**WHAT THE TASK ASKS**. Reproduce every line of the material below, but drop the pictures.

**GIVEN INFORMATION**.

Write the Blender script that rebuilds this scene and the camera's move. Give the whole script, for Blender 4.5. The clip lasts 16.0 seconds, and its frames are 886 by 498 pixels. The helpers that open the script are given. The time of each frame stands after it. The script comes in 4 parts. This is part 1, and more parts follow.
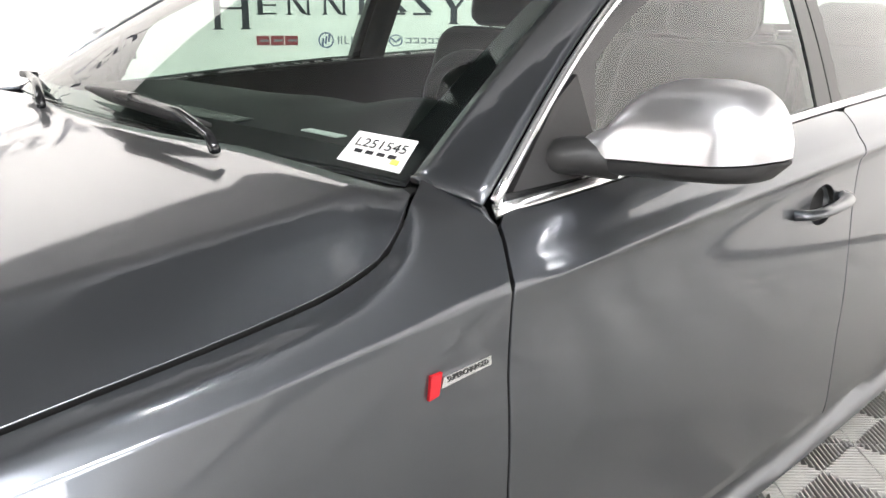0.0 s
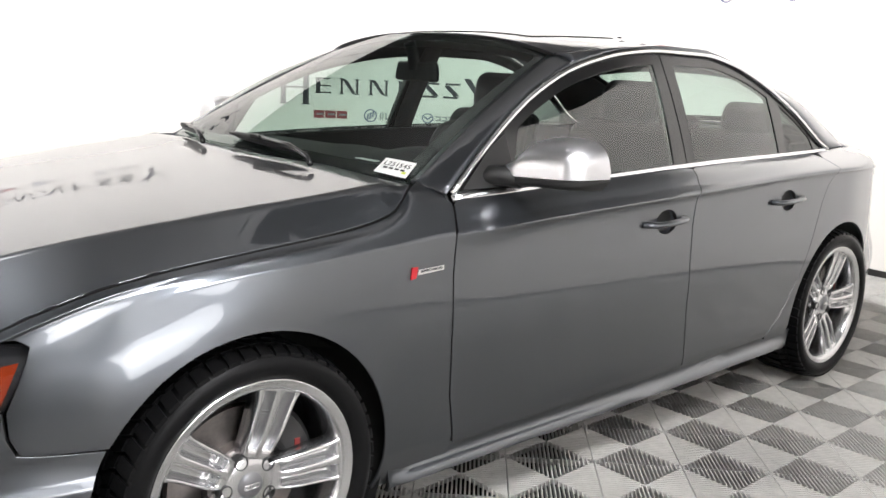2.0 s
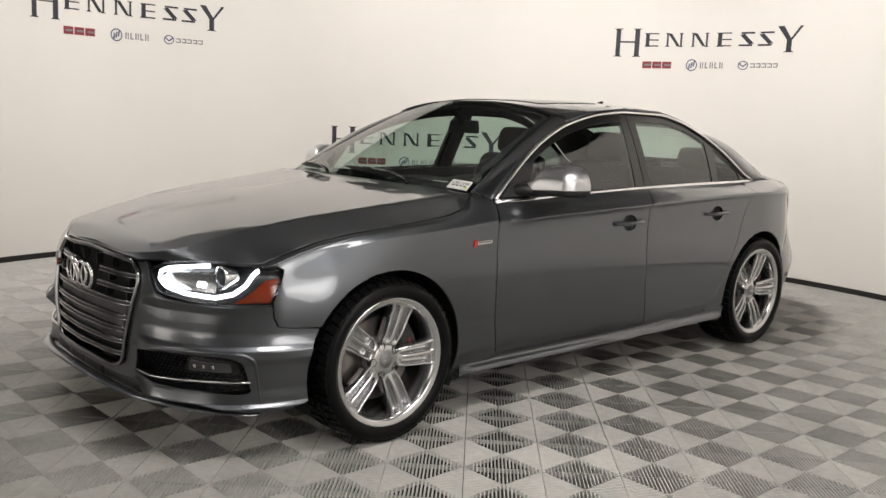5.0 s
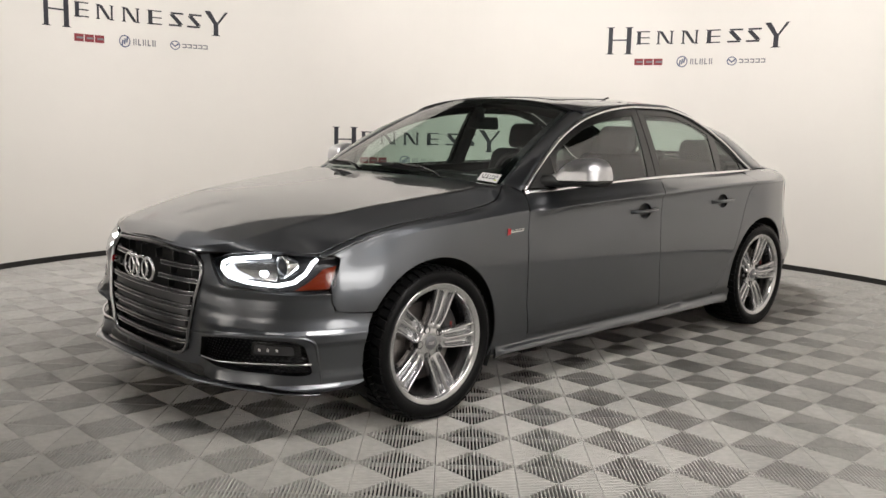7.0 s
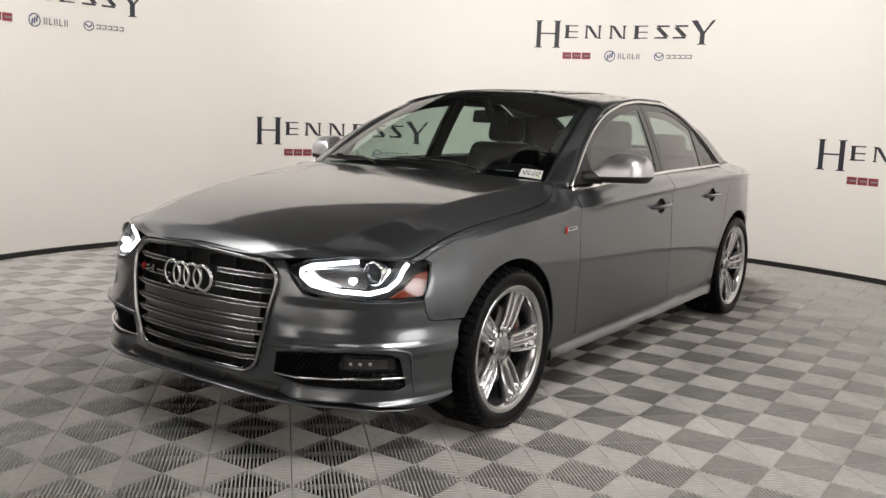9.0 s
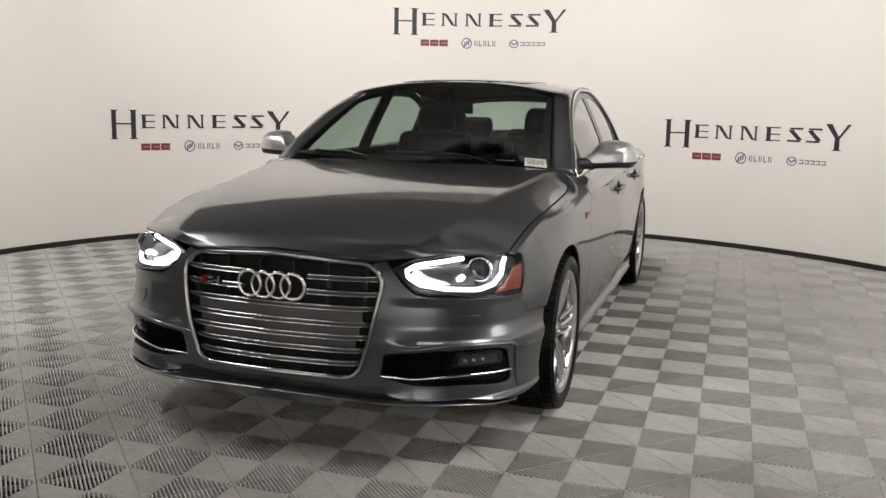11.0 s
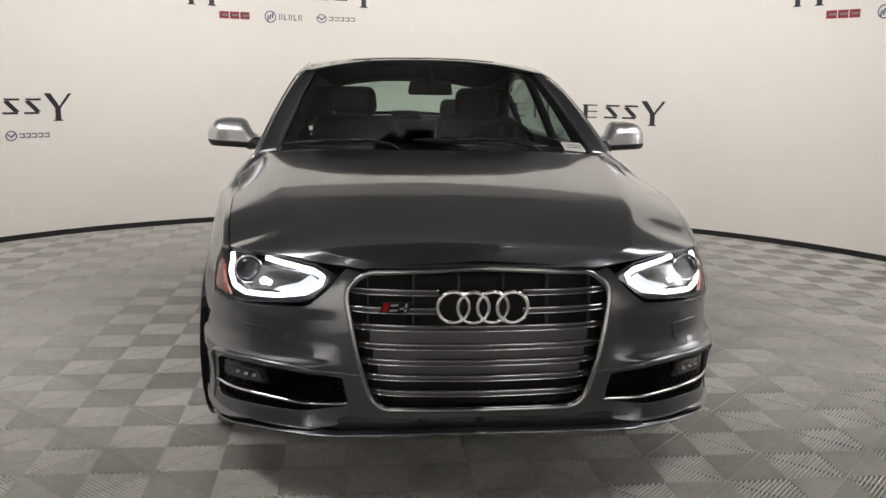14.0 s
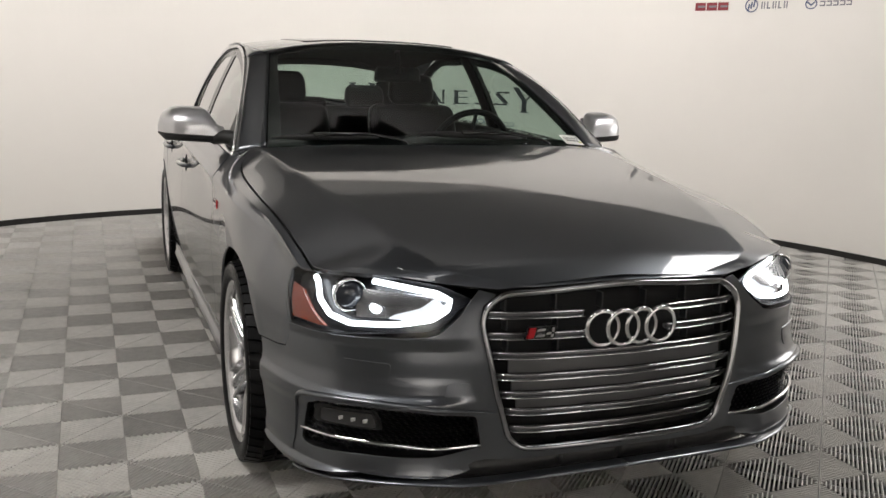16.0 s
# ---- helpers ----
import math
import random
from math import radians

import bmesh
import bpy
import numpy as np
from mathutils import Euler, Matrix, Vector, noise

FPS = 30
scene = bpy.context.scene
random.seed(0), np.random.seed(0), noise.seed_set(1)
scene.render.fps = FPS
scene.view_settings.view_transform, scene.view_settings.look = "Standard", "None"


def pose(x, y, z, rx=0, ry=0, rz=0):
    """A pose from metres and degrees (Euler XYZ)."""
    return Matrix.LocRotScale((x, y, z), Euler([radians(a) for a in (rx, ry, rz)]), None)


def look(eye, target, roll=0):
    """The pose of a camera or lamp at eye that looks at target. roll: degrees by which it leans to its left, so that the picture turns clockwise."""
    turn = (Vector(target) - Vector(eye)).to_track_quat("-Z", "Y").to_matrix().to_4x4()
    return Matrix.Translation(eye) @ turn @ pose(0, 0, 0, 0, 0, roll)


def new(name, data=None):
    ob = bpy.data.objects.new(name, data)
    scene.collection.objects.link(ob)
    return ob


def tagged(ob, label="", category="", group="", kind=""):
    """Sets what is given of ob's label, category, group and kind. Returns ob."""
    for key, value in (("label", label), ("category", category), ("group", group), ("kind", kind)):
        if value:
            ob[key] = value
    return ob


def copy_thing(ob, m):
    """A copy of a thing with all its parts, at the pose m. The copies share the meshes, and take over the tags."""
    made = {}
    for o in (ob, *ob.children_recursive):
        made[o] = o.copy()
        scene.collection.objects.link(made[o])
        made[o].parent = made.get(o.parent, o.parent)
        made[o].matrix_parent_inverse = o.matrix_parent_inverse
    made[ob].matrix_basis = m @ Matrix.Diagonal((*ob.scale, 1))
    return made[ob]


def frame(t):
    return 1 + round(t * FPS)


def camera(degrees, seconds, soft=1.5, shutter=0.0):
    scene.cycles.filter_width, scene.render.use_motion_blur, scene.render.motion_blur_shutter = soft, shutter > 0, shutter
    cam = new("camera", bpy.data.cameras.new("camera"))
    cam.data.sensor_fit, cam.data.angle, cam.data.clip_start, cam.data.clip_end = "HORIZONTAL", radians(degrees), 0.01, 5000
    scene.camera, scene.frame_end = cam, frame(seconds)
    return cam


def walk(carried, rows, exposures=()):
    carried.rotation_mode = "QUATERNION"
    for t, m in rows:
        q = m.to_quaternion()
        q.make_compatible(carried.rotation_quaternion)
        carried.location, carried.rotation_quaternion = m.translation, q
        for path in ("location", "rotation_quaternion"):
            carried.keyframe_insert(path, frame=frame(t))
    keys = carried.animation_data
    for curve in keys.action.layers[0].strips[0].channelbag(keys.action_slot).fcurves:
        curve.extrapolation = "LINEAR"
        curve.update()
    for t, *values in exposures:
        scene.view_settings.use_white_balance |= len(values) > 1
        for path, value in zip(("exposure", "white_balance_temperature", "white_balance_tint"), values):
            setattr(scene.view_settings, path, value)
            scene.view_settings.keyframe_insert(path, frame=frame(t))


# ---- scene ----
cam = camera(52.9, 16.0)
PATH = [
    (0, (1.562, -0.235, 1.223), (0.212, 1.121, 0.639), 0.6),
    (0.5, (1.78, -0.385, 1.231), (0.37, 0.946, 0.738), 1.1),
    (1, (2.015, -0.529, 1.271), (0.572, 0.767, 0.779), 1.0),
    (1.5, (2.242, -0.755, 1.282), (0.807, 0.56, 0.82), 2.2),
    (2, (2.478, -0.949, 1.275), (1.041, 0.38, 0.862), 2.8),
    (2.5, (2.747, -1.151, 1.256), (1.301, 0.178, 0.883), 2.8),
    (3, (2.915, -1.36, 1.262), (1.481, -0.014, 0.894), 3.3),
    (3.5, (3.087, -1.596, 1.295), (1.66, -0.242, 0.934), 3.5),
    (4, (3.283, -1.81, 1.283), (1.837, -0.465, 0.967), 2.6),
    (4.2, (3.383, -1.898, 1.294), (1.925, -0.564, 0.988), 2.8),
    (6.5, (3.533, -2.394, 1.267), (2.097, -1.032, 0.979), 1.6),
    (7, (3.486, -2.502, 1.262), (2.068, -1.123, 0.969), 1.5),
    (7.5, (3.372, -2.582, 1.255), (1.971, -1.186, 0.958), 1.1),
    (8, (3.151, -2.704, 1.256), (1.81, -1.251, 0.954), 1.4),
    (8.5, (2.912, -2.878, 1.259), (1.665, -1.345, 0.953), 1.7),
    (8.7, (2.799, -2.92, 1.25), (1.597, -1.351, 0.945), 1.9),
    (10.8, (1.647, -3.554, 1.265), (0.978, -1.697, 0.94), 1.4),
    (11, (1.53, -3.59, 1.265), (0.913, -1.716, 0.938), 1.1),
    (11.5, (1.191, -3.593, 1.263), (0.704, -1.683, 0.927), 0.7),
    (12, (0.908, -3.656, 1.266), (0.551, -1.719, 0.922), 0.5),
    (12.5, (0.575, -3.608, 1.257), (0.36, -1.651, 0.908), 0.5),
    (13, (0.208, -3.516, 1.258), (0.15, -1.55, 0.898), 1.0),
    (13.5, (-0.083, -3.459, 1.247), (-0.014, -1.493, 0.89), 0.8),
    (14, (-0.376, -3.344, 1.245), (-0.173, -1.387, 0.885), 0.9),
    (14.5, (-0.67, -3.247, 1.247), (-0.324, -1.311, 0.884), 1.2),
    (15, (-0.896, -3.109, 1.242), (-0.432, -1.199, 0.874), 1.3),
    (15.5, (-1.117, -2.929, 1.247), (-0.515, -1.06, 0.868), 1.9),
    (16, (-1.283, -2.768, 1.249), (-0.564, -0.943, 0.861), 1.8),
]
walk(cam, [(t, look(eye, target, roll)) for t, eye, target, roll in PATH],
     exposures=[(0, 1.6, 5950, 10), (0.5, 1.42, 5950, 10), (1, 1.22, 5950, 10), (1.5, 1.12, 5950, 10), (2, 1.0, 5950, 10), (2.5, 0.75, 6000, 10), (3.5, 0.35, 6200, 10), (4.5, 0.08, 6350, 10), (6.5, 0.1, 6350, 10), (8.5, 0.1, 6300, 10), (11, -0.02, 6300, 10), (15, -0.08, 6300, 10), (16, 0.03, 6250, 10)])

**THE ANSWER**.
Write the Blender script that rebuilds this scene and the camera's move. Give the whole script, for Blender 4.5. The clip lasts 16.0 seconds, and its frames are 886 by 498 pixels. The helpers that open the script are given. The time of each frame stands after it. The script comes in 4 parts. This is part 1, and more parts follow.
0.0 s
2.0 s
5.0 s
7.0 s
9.0 s
11.0 s
14.0 s
16.0 s
# ---- helpers ----
import math
import random
from math import radians

import bmesh
import bpy
import numpy as np
from mathutils import Euler, Matrix, Vector, noise

FPS = 30
scene = bpy.context.scene
random.seed(0), np.random.seed(0), noise.seed_set(1)
scene.render.fps = FPS
scene.view_settings.view_transform, scene.view_settings.look = "Standard", "None"


def pose(x, y, z, rx=0, ry=0, rz=0):
    """A pose from metres and degrees (Euler XYZ)."""
    return Matrix.LocRotScale((x, y, z), Euler([radians(a) for a in (rx, ry, rz)]), None)


def look(eye, target, roll=0):
    """The pose of a camera or lamp at eye that looks at target. roll: degrees by which it leans to its left, so that the picture turns clockwise."""
    turn = (Vector(target) - Vector(eye)).to_track_quat("-Z", "Y").to_matrix().to_4x4()
    return Matrix.Translation(eye) @ turn @ pose(0, 0, 0, 0, 0, roll)


def new(name, data=None):
    ob = bpy.data.objects.new(name, data)
    scene.collection.objects.link(ob)
    return ob


def tagged(ob, label="", category="", group="", kind=""):
    """Sets what is given of ob's label, category, group and kind. Returns ob."""
    for key, value in (("label", label), ("category", category), ("group", group), ("kind", kind)):
        if value:
            ob[key] = value
    return ob


def copy_thing(ob, m):
    """A copy of a thing with all its parts, at the pose m. The copies share the meshes, and take over the tags."""
    made = {}
    for o in (ob, *ob.children_recursive):
        made[o] = o.copy()
        scene.collection.objects.link(made[o])
        made[o].parent = made.get(o.parent, o.parent)
        made[o].matrix_parent_inverse = o.matrix_parent_inverse
    made[ob].matrix_basis = m @ Matrix.Diagonal((*ob.scale, 1))
    return made[ob]


def frame(t):
    return 1 + round(t * FPS)


def camera(degrees, seconds, soft=1.5, shutter=0.0):
    scene.cycles.filter_width, scene.render.use_motion_blur, scene.render.motion_blur_shutter = soft, shutter > 0, shutter
    cam = new("camera", bpy.data.cameras.new("camera"))
    cam.data.sensor_fit, cam.data.angle, cam.data.clip_start, cam.data.clip_end = "HORIZONTAL", radians(degrees), 0.01, 5000
    scene.camera, scene.frame_end = cam, frame(seconds)
    return cam


def walk(carried, rows, exposures=()):
    carried.rotation_mode = "QUATERNION"
    for t, m in rows:
        q = m.to_quaternion()
        q.make_compatible(carried.rotation_quaternion)
        carried.location, carried.rotation_quaternion = m.translation, q
        for path in ("location", "rotation_quaternion"):
            carried.keyframe_insert(path, frame=frame(t))
    keys = carried.animation_data
    for curve in keys.action.layers[0].strips[0].channelbag(keys.action_slot).fcurves:
        curve.extrapolation = "LINEAR"
        curve.update()
    for t, *values in exposures:
        scene.view_settings.use_white_balance |= len(values) > 1
        for path, value in zip(("exposure", "white_balance_temperature", "white_balance_tint"), values):
            setattr(scene.view_settings, path, value)
            scene.view_settings.keyframe_insert(path, frame=frame(t))


# ---- scene ----
cam = camera(52.9, 16.0)
PATH = [
    (0, (1.562, -0.235, 1.223), (0.212, 1.121, 0.639), 0.6),
    (0.5, (1.78, -0.385, 1.231), (0.37, 0.946, 0.738), 1.1),
    (1, (2.015, -0.529, 1.271), (0.572, 0.767, 0.779), 1.0),
    (1.5, (2.242, -0.755, 1.282), (0.807, 0.56, 0.82), 2.2),
    (2, (2.478, -0.949, 1.275), (1.041, 0.38, 0.862), 2.8),
    (2.5, (2.747, -1.151, 1.256), (1.301, 0.178, 0.883), 2.8),
    (3, (2.915, -1.36, 1.262), (1.481, -0.014, 0.894), 3.3),
    (3.5, (3.087, -1.596, 1.295), (1.66, -0.242, 0.934), 3.5),
    (4, (3.283, -1.81, 1.283), (1.837, -0.465, 0.967), 2.6),
    (4.2, (3.383, -1.898, 1.294), (1.925, -0.564, 0.988), 2.8),
    (6.5, (3.533, -2.394, 1.267), (2.097, -1.032, 0.979), 1.6),
    (7, (3.486, -2.502, 1.262), (2.068, -1.123, 0.969), 1.5),
    (7.5, (3.372, -2.582, 1.255), (1.971, -1.186, 0.958), 1.1),
    (8, (3.151, -2.704, 1.256), (1.81, -1.251, 0.954), 1.4),
    (8.5, (2.912, -2.878, 1.259), (1.665, -1.345, 0.953), 1.7),
    (8.7, (2.799, -2.92, 1.25), (1.597, -1.351, 0.945), 1.9),
    (10.8, (1.647, -3.554, 1.265), (0.978, -1.697, 0.94), 1.4),
    (11, (1.53, -3.59, 1.265), (0.913, -1.716, 0.938), 1.1),
    (11.5, (1.191, -3.593, 1.263), (0.704, -1.683, 0.927), 0.7),
    (12, (0.908, -3.656, 1.266), (0.551, -1.719, 0.922), 0.5),
    (12.5, (0.575, -3.608, 1.257), (0.36, -1.651, 0.908), 0.5),
    (13, (0.208, -3.516, 1.258), (0.15, -1.55, 0.898), 1.0),
    (13.5, (-0.083, -3.459, 1.247), (-0.014, -1.493, 0.89), 0.8),
    (14, (-0.376, -3.344, 1.245), (-0.173, -1.387, 0.885), 0.9),
    (14.5, (-0.67, -3.247, 1.247), (-0.324, -1.311, 0.884), 1.2),
    (15, (-0.896, -3.109, 1.242), (-0.432, -1.199, 0.874), 1.3),
    (15.5, (-1.117, -2.929, 1.247), (-0.515, -1.06, 0.868), 1.9),
    (16, (-1.283, -2.768, 1.249), (-0.564, -0.943, 0.861), 1.8),
]
walk(cam, [(t, look(eye, target, roll)) for t, eye, target, roll in PATH],
     exposures=[(0, 1.6, 5950, 10), (0.5, 1.42, 5950, 10), (1, 1.22, 5950, 10), (1.5, 1.12, 5950, 10), (2, 1.0, 5950, 10), (2.5, 0.75, 6000, 10), (3.5, 0.35, 6200, 10), (4.5, 0.08, 6350, 10), (6.5, 0.1, 6350, 10), (8.5, 0.1, 6300, 10), (11, -0.02, 6300, 10), (15, -0.08, 6300, 10), (16, 0.03, 6250, 10)])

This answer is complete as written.